I then finished my visit to the steam plant. The demonstrator was down off the Oregon coast flying various profiles on their test card. When Boeing Jets fly down there you are left guessing as to when they might return. They will be flying towards you and then reverse course to do more test points. There were some interesting departures from SEA early in the afternoon so I was hoping to shoot them and then return to Boeing Field for the demonstrator. I saw it head towards me but figured it would reverse course any time.
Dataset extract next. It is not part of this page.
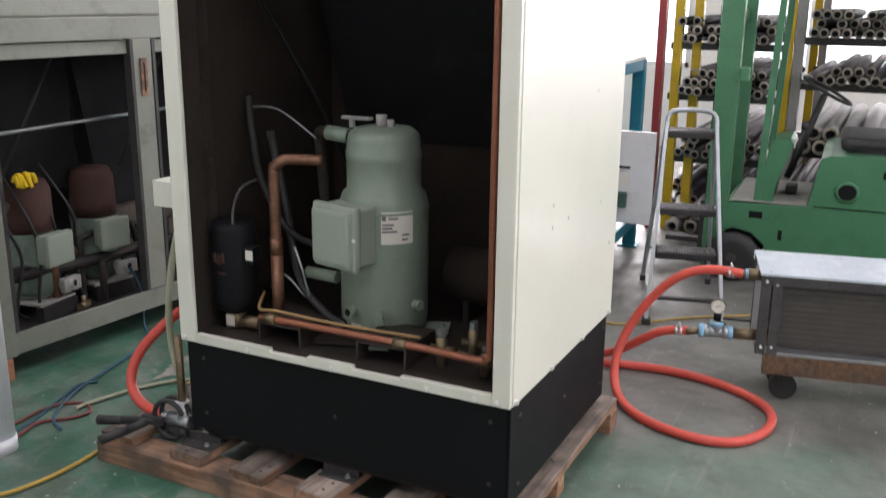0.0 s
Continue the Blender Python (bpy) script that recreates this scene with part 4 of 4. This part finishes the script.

I was wrong. It was coming back and soon. This was not in the plan. The departures from SEA would have been good but this plane is unique so it was getting priority. I headed back to Boeing Field where I was not alone. Plenty of people had come out for it. A sunny Saturday was clearly good news for the local photographers. I then watched the planes come out of SEA that I had wanted to shoot but that would have to be accepted. Not long before the 777 showed up out in front of Mt Rainier and then it was on approach. I was happy with my results. Chatting with some of the locals, they said it was not long before it heads to storage in the desert. I know it flew a few times after this but maybe this was my last chance. Thank goodness the conditions were good and that I even realized!